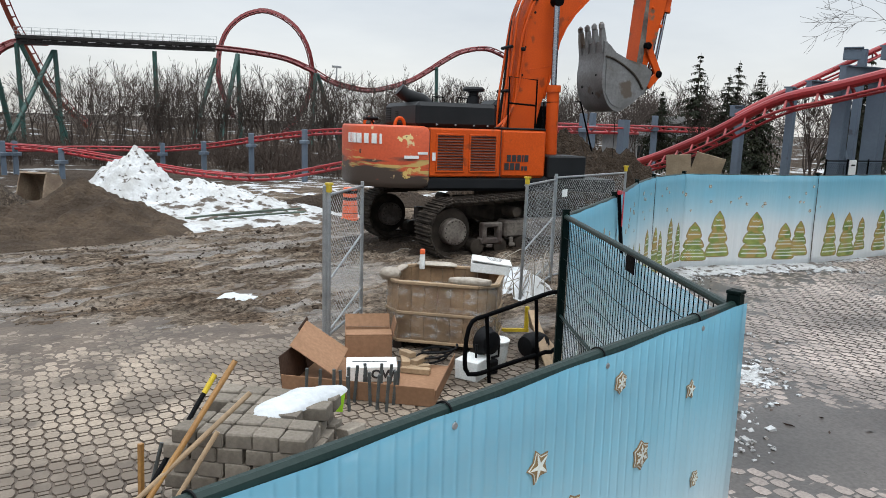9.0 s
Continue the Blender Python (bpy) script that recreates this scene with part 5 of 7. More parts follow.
bundle(crate, (-0.58, -0.36, 0.84), (0.24, 0.18, 0.15), 1.0, M_film_white, "bunched_film", "bunched pale plastic film")
bundle(crate, (0.36, -0.46, 0.83), (0.50, 0.12, 0.10), 3.0, M_film_white, "bunched_film", "long roll of pale plastic film")
bundle(crate, (-0.20, 0.54, 0.80), (0.5, 0.16, 0.07), 5.0, M_film_white, "bunched_film", "crumpled pale plastic film")
bundle(crate, (-0.58, 0.2, 0.80), (0.10, 0.4, 0.05), 7.0, M_film_white, "bunched_film")
can = thing("spray_can", pose(5.64, 9.60, 0.80), "white spray can with a bright orange cap on the crate", "can")
part("can", Geo().lathe([(0.028, 0), (0.033, 0.006), (0.033, 0.17), (0.028, 0.185)], n=18), M_white, can)
part("cap", Geo().lathe([(0.033, 0.186), (0.033, 0.235), (0.026, 0.245)], n=18), M_drum_orange, can, "fluorescent orange cap")
solid("red_tool", Geo().box((5.55, 9.18, 0.52), (0.08, 0.06, 0.12), (0, 0, 20), 0.01), M_tape_red, "small red tool inside the crate", "tool")
pz = thing("white_box", pose(6.30, 9.10, 0.80, rz=-42), "flat white cardboard box lying on the crate rim", "box", "cardboard")
part("box", Geo().box((0, 0, 0.06), (0.46, 0.48, 0.11), (0, 4, 0), 0.006), M_white, pz)
part("lid", Geo().box((0.02, 0.0, 0.125), (0.48, 0.50, 0.018), (-3, 7, 0), 0.003), M_white, pz)
for k in range(3):
    part("print_bar", Geo().box((0.06, 0.07 - 0.07 * k, 0.139), (0.22 - 0.04 * k, 0.022, 0.002), (-3, 7, 0)), M_rebar, pz)

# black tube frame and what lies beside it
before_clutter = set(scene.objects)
fr = thing("metal_frame", pose(4.72, 7.34, 0, rz=-12), "bent black steel tube guard frame", "frame")
part("frame_tube", Geo().tube(spline([(0.95, 0, 0.24), (0.5, 0, 0.17), (0.12, 0, 0.11), (0.0, 0, 0.18), (0.0, 0, 0.50), (0.06, 0, 0.66), (0.2, 0, 0.70), (0.6, 0.02, 0.78), (1.0, 0.02, 0.87), (1.12, 0.02, 0.84), (1.13, 0.02, 0.7), (1.1, 0, 0.28), (0.95, 0, 0.24)], 0.06), 0.023, 10), M_black_steel, fr)
for x, z in ((0.22, 0.70), (0.80, 0.82)):
    part("upright", Geo().tube([(x + 0.06, 0, 0.0), (x, 0, z)], 0.02, 10), M_black_steel, fr)
bucket = thing("plastic_bucket", pose(5.42, 7.66, 0.0), "white plastic pail with a lid", "bucket")
part("pail", Geo().lathe([(0.12, 0), (0.125, 0.01), (0.145, 0.26)], n=24), M_white, bucket)
part("lid", Geo().lathe([(0.152, 0.262), (0.155, 0.27), (0.155, 0.285), (0.12, 0.29)], n=24), M_white, bucket)
solid("white_carton", Geo().box((4.98, 7.52, 0.10), (0.30, 0.26, 0.20), (0, 0, 20), 0.006), M_white, "small white carton beside the black frame", "box", "cardboard")
t = thing("fuel_can", pose(5.98, 7.62, 0), "rounded black plastic tank lying on the ground", "tank")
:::
• _REQUEST_
Please extract exactly the lines of the data, from the first through the line containing "0)), M_rebar, pz)", and add no pictures to the copy.

• _THE RESULT_
9.0 s
Continue the Blender Python (bpy) script that recreates this scene with part 5 of 7. More parts follow.
bundle(crate, (-0.58, -0.36, 0.84), (0.24, 0.18, 0.15), 1.0, M_film_white, "bunched_film", "bunched pale plastic film")
bundle(crate, (0.36, -0.46, 0.83), (0.50, 0.12, 0.10), 3.0, M_film_white, "bunched_film", "long roll of pale plastic film")
bundle(crate, (-0.20, 0.54, 0.80), (0.5, 0.16, 0.07), 5.0, M_film_white, "bunched_film", "crumpled pale plastic film")
bundle(crate, (-0.58, 0.2, 0.80), (0.10, 0.4, 0.05), 7.0, M_film_white, "bunched_film")
can = thing("spray_can", pose(5.64, 9.60, 0.80), "white spray can with a bright orange cap on the crate", "can")
part("can", Geo().lathe([(0.028, 0), (0.033, 0.006), (0.033, 0.17), (0.028, 0.185)], n=18), M_white, can)
part("cap", Geo().lathe([(0.033, 0.186), (0.033, 0.235), (0.026, 0.245)], n=18), M_drum_orange, can, "fluorescent orange cap")
solid("red_tool", Geo().box((5.55, 9.18, 0.52), (0.08, 0.06, 0.12), (0, 0, 20), 0.01), M_tape_red, "small red tool inside the crate", "tool")
pz = thing("white_box", pose(6.30, 9.10, 0.80, rz=-42), "flat white cardboard box lying on the crate rim", "box", "cardboard")
part("box", Geo().box((0, 0, 0.06), (0.46, 0.48, 0.11), (0, 4, 0), 0.006), M_white, pz)
part("lid", Geo().box((0.02, 0.0, 0.125), (0.48, 0.50, 0.018), (-3, 7, 0), 0.003), M_white, pz)
for k in range(3):
    part("print_bar", Geo().box((0.06, 0.07 - 0.07 * k, 0.139), (0.22 - 0.04 * k, 0.022, 0.002), (-3, 7, 0)), M_rebar, pz)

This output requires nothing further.